_Goal of the exercise_
Write out the material again exactly, please, and omit the pictures.

_Data segment_

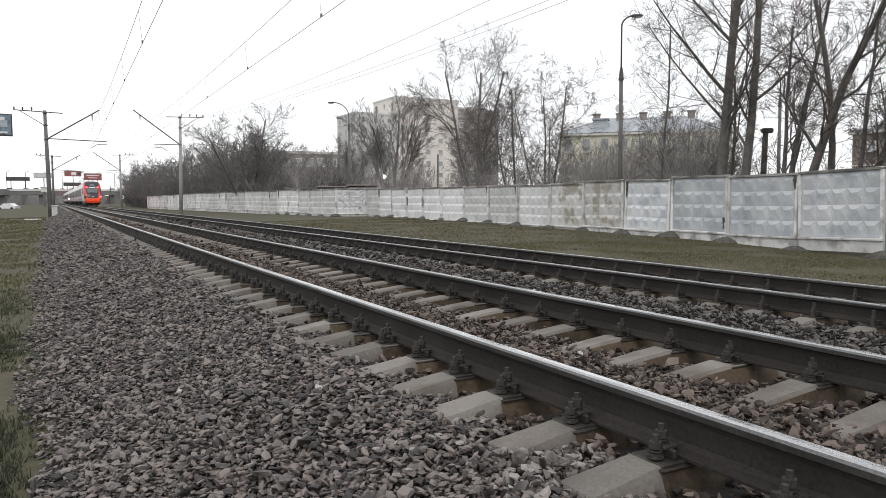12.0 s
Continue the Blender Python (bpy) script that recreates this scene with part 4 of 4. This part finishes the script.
def house(name, label, corner, yaw, w, d, h, wall, floors, bays, win, first, roof="flat", roof_mat="b_roof", roof_h=2.2, group="", bands=True):
    """A block whose front runs from corner along yaw; local x along the front, -y to the viewer."""
    t = thing(name, pose(corner[0], corner[1], corner[2], 0, 0, yaw), label, "building", group)
    g = Geo()
    g.box((w / 2, d / 2, h / 2), (w, d, h))
    body = part("wall", g, [wall], t)
    if bands:
        fh = (h - first) / floors
        for k in range(1, floors + 1):
            b = Geo()
            b.box((w / 2, -0.03, first + fh * k - 0.25), (w + 0.06, 0.06, 0.12))
            part("string_course", b, ["b_trim" if roof != "flat" else "b_grey"], t)
    r = Geo()
    if roof == "flat":
        r.box((w / 2, d / 2, h + 0.25), (w + 0.3, d + 0.3, 0.5))
        part("parapet", r, ["b_grey"], t)
    else:
        e = 0.5
        r.add([(-e, -e, h), (w + e, -e, h), (w + e, d + e, h), (-e, d + e, h), (d / 2, d / 2, h + roof_h), (w - d / 2, d / 2, h + roof_h)], [(0, 1, 5, 4), (1, 2, 5), (2, 3, 4, 5), (3, 0, 4), (3, 2, 1, 0)])
        part("roof", r, [roof_mat], t)
        c = Geo()
        c.box((w / 2, -0.15, h - 0.2), (w + 0.5, 0.5, 0.4), 0, None, 0.08)
        part("cornice", c, ["b_trim"], t)
    ww, wh = win
    fm, pm, sm = window_meshes(ww, wh)
    fh = (h - first) / floors
    for i in range(floors):
        for j in range(bays):
            m = pose(w * (j + 0.5) / bays, 0, first + fh * i + fh * 0.5)
            f = part("window", fm, None, t, "", m)
            part("pane", pm, None, f)
            part("sill", sm, None, f)
    # windows on the end wall that shows
    n = max(1, int(d / (w / bays)))
    for i in range(floors):
        for j in range(n):
            m = pose(0, d * (j + 0.5) / n, first + fh * i + fh * 0.5, 0, 0, -90)
            f = part("window", fm, None, t, "", m)
            part("pane", pm, None, f)
            part("sill", sm, None, f)
    return t


def buildings():
    house("apartment_block", "pinkish beige panel apartment block with flat roof", (71.5, 168, 0), 3, 18.5, 14, 28.0, "b_beige", 9, 5, (1.4, 1.35), 1.0, group="apartment blocks")
    house("apartment_block", "lower beige wing of a panel apartment block", (60.2, 167.5, 0), 3, 11.2, 12, 23.3, "b_grey", 8, 3, (1.4, 1.35), 1.0, group="apartment blocks")
    house("apartment_block", "grey panel wing of an apartment block", (90.2, 171, 0), 8, 15, 14, 26.6, "b_dark", 9, 4, (1.4, 1.35), 1.0, group="apartment blocks")
    y = house("yellow_house", "pale yellow stucco house with grey hipped roof", (54.1, 75, 0), -43, 21, 11, 9.9, "b_yellow", 3, 9, (1.1, 1.7), 0.6, "hip", "b_roof", 2.4)
    rng = random.Random(4)
    for k in range(5):
        c = Geo()
        x = 4.5 + 3.0 * k
        c.box((x, 4.6, 11.9), (0.9, 0.7, 1.5), 0, None, 0.05)
        c.box((x, 4.6, 12.75), (1.1, 0.9, 0.16))
        part("chimney", c, ["b_dark"], y)
    dm = Geo()
    dm.box((5.2, 2.2, 11.1), (1.8, 2.0, 1.1), 0, None, 0.05)
    dm.box((5.2, 2.1, 11.75), (2.2, 2.4, 0.16))
    part("dormer", dm, ["b_roof"], y)
    ds = Geo()
    ds.tube([(7.5, 4.5, 12.2), (7.5, 4.5, 13.0)], 0.05, 6)
    for k in range(5):
        ds.tube([(7.5, 4.4 - 0.05 * k, 13.4), (7.5, 4.35 - 0.05 * k, 13.4)], 0.6 - 0.1 * (4 - k) * 0.3, 14)
    part("dish", ds, ["b_grey"], y, "pale round dish")
    b = house("brick_shed", "old low brick building with pale sheet roof", (60.3, 39.4, 0), -88, 10.5, 9, 7.3, "b_brick", 2, 3, (0.8, 0.9), 1.5, "hip", "b_roof", 1.3)
    h = house("grey_block", "grey weathered apartment block with a red roof edge", (75, 38, 0), -85, 26, 12, 15.8, "b_grey", 5, 8, (1.6, 1.5), 1.0)
    rd = Geo()
    rd.box((2.2, -0.25, 15.4), (3.6, 0.3, 0.8))
    part("red_fascia", rd, ["b_red"], h, "dull red sheet metal edge")
    for k in range(5):
        bl = Geo()
        bl.box((4.2, -0.7, 2.6 + 2.9 * k), (3.4, 1.3, 1.1), 0, None, 0.04)
        part("balcony", bl, ["b_trim"], h)
    house("long_block", "long dull brown building behind bare trees", (27.2, 142, 0), -2, 22, 12, 11.2, "b_dark", 3, 9, (1.6, 1.6), 1.0, bands=False)
    # sheds whose roofs peep over the fence
    for x, yy, w, hh in ((18.6, 66.0, 2.6, 2.5), (19.6, 60.2, 2.4, 2.55), (17.4, 73.5, 2.2, 2.55)):
        g = Geo()
        g.box((0, 0, hh / 2), (w, 2.4, hh), 0, None, 0.03)
        s = thing("garden_shed", pose(x + 1.6, yy, land(x, yy), 0, 0, 75), "small grey sheet-metal shed behind the fence", "shed", "sheds behind the fence")
        part("body", g, ["b_dark"], s)
        r = Geo()
        r.box((0, 0, hh + 0.06), (w + 0.4, 2.8, 0.1), 0, Matrix.Rotation(radians(4), 3, "Y"))
        part("roof", r, ["b_dark"], s)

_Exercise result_
12.0 s
Continue the Blender Python (bpy) script that recreates this scene with part 4 of 4. This part finishes the script.
def house(name, label, corner, yaw, w, d, h, wall, floors, bays, win, first, roof="flat", roof_mat="b_roof", roof_h=2.2, group="", bands=True):
    """A block whose front runs from corner along yaw; local x along the front, -y to the viewer."""
    t = thing(name, pose(corner[0], corner[1], corner[2], 0, 0, yaw), label, "building", group)
    g = Geo()
    g.box((w / 2, d / 2, h / 2), (w, d, h))
    body = part("wall", g, [wall], t)
    if bands:
        fh = (h - first) / floors
        for k in range(1, floors + 1):
            b = Geo()
            b.box((w / 2, -0.03, first + fh * k - 0.25), (w + 0.06, 0.06, 0.12))
            part("string_course", b, ["b_trim" if roof != "flat" else "b_grey"], t)
    r = Geo()
    if roof == "flat":
        r.box((w / 2, d / 2, h + 0.25), (w + 0.3, d + 0.3, 0.5))
        part("parapet", r, ["b_grey"], t)
    else:
        e = 0.5
        r.add([(-e, -e, h), (w + e, -e, h), (w + e, d + e, h), (-e, d + e, h), (d / 2, d / 2, h + roof_h), (w - d / 2, d / 2, h + roof_h)], [(0, 1, 5, 4), (1, 2, 5), (2, 3, 4, 5), (3, 0, 4), (3, 2, 1, 0)])
        part("roof", r, [roof_mat], t)
        c = Geo()
        c.box((w / 2, -0.15, h - 0.2), (w + 0.5, 0.5, 0.4), 0, None, 0.08)
        part("cornice", c, ["b_trim"], t)
    ww, wh = win
    fm, pm, sm = window_meshes(ww, wh)
    fh = (h - first) / floors
    for i in range(floors):
        for j in range(bays):
            m = pose(w * (j + 0.5) / bays, 0, first + fh * i + fh * 0.5)
            f = part("window", fm, None, t, "", m)
            part("pane", pm, None, f)
            part("sill", sm, None, f)
    # windows on the end wall that shows
    n = max(1, int(d / (w / bays)))
    for i in range(floors):
        for j in range(n):
            m = pose(0, d * (j + 0.5) / n, first + fh * i + fh * 0.5, 0, 0, -90)
            f = part("window", fm, None, t, "", m)
            part("pane", pm, None, f)
            part("sill", sm, None, f)
    return t


def buildings():
    house("apartment_block", "pinkish beige panel apartment block with flat roof", (71.5, 168, 0), 3, 18.5, 14, 28.0, "b_beige", 9, 5, (1.4, 1.35), 1.0, group="apartment blocks")
    house("apartment_block", "lower beige wing of a panel apartment block", (60.2, 167.5, 0), 3, 11.2, 12, 23.3, "b_grey", 8, 3, (1.4, 1.35), 1.0, group="apartment blocks")
    house("apartment_block", "grey panel wing of an apartment block", (90.2, 171, 0), 8, 15, 14, 26.6, "b_dark", 9, 4, (1.4, 1.35), 1.0, group="apartment blocks")
    y = house("yellow_house", "pale yellow stucco house with grey hipped roof", (54.1, 75, 0), -43, 21, 11, 9.9, "b_yellow", 3, 9, (1.1, 1.7), 0.6, "hip", "b_roof", 2.4)
    rng = random.Random(4)
    for k in range(5):
        c = Geo()
        x = 4.5 + 3.0 * k
        c.box((x, 4.6, 11.9), (0.9, 0.7, 1.5), 0, None, 0.05)
        c.box((x, 4.6, 12.75), (1.1, 0.9, 0.16))
        part("chimney", c, ["b_dark"], y)
    dm = Geo()
    dm.box((5.2, 2.2, 11.1), (1.8, 2.0, 1.1), 0, None, 0.05)
    dm.box((5.2, 2.1, 11.75), (2.2, 2.4, 0.16))
    part("dormer", dm, ["b_roof"], y)
    ds = Geo()
    ds.tube([(7.5, 4.5, 12.2), (7.5, 4.5, 13.0)], 0.05, 6)
    for k in range(5):
        ds.tube([(7.5, 4.4 - 0.05 * k, 13.4), (7.5, 4.35 - 0.05 * k, 13.4)], 0.6 - 0.1 * (4 - k) * 0.3, 14)
    part("dish", ds, ["b_grey"], y, "pale round dish")
    b = house("brick_shed", "old low brick building with pale sheet roof", (60.3, 39.4, 0), -88, 10.5, 9, 7.3, "b_brick", 2, 3, (0.8, 0.9), 1.5, "hip", "b_roof", 1.3)
    h = house("grey_block", "grey weathered apartment block with a red roof edge", (75, 38, 0), -85, 26, 12, 15.8, "b_grey", 5, 8, (1.6, 1.5), 1.0)
    rd = Geo()
    rd.box((2.2, -0.25, 15.4), (3.6, 0.3, 0.8))
    part("red_fascia", rd, ["b_red"], h, "dull red sheet metal edge")
    for k in range(5):
        bl = Geo()
        bl.box((4.2, -0.7, 2.6 + 2.9 * k), (3.4, 1.3, 1.1), 0, None, 0.04)
        part("balcony", bl, ["b_trim"], h)
    house("long_block", "long dull brown building behind bare trees", (27.2, 142, 0), -2, 22, 12, 11.2, "b_dark", 3, 9, (1.6, 1.6), 1.0, bands=False)
    # sheds whose roofs peep over the fence
    for x, yy, w, hh in ((18.6, 66.0, 2.6, 2.5), (19.6, 60.2, 2.4, 2.55), (17.4, 73.5, 2.2, 2.55)):
        g = Geo()
        g.box((0, 0, hh / 2), (w, 2.4, hh), 0, None, 0.03)
        s = thing("garden_shed", pose(x + 1.6, yy, land(x, yy), 0, 0, 75), "small grey sheet-metal shed behind the fence", "shed", "sheds behind the fence")
        part("body", g, ["b_dark"], s)
        r = Geo()
        r.box((0, 0, hh + 0.06), (w + 0.4, 2.8, 0.1), 0, Matrix.Rotation(radians(4), 3, "Y"))
        part("roof", r, ["b_dark"], s)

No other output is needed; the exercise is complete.